U.S. appeals court rejects states' challenge over climate rules
WASHINGTON (Reuters) - A federal appeals court on Friday rejected a legal challenge by Texas and Wyoming to the U.S. Environmental Protection Agency's efforts to curb greenhouse gas emissions.
A three-judge panel of the U.S. Court of Appeals for the District of Columbia Circuit, in a 2-1 vote, said the states and various industry groups did not have standing to sue because they could not show that they had suffered an injury or that a ruling throwing out the EPA plan would benefit them.
The decision comes after the same court upheld the EPA's first wave of greenhouse gas regulations in 2012, and is another win for the EPA, which has a strong track record in the courts in challenges to its rules, particularly those targeting greenhouse gas emissions.
"The states and industry groups trying to block EPA from curbing carbon pollution under the Clean Air Act are on a long losing streak," said David Doniger, climate policy director for the Natural Resources Defense Council.
Friday's decision concerned a challenge to the EPA's efforts to make states include carbon dioxide and other greenhouse gases when they issue permits to industrial facilities setting limits on various types of pollution they emit.
Under the Clean Air Act, states have a cooperative relationship with the EPA in regulating air pollution.
Texas and Wyoming objected in part to the tight deadlines the EPA imposed on them for coming up with new regulations to include greenhouse gases. The agency said in December 2010 that it would have to intervene, effectively taking over the issuing of greenhouse gas permits in the affected states, because the states had failed to act.
Texas in particular regularly fights the EPA over regulatory actions. Greg Abbott, the Republican attorney general now running for governor, has been an outspoken critic of the Obama administration and the EPA.
In Friday's decision, Judge Judith Rogers said the states had failed to show how voiding the rules in question would "redress their purported injuries."
Without the states updating their permitting programs, "construction of a major emitting facility could not proceed," Rogers said, adding that the Clean Air Act is clear that states have to issue permits "for each pollutant subject to regulation under the act."
STATES COULD DRAG HEELS
The Texas Commission on Environmental Quality called the ruling "disappointing" and said it will consider future action.
"The EPA has effectively re-written the Clean Air Act to impose its new standards, imposed severely restrictive timelines on the states to implement its new requirements, and then twisted the Act to immediately impose its agenda on Texas," TCEQ Chairman Bryan Shaw said in an emailed statement.
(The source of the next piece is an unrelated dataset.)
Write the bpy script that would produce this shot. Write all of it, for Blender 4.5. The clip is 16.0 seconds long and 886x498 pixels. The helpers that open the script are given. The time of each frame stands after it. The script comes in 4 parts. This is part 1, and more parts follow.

In a landmark 2007 ruling, the Supreme Court said carbon dioxide was a pollutant that could be regulated under the Clean Air Act.
Judge Brett Kavanaugh wrote a dissenting opinion to the latest case, saying states should have been able to use their old regulatory schemes, which do not take into account greenhouse gases, until they had time to update them.
In other notable rulings in recent years, the Supreme Court has upheld the EPA's authority to use the Clean Air Act to regulate greenhouse gas emissions in two high-profile cases, while the D.C. Circuit has turned away at least four challenges.
Frank O'Donnell, president of the non-profit group Clean Air Watch, said Friday's ruling strengthens the hand of the EPA as it starts to implement President Barack Obama's climate action plan. Obama in June directed the agency to write rules to curb carbon emissions from the country's fleet of existing power plants.
But O'Donnell said Texas and other states opposed to federal environmental regulations are likely to drag their heels when forced to comply with EPA timelines.
"I predict they will be late filing their plans, due in 2016 under the scenario the president set forth, and will dare the federal government to intervene," O'Donnell said.
Texas has sued the EPA many times, most recently in a bid to challenge a practice in which environmental groups sue the agency to force it to issue or speed up regulations.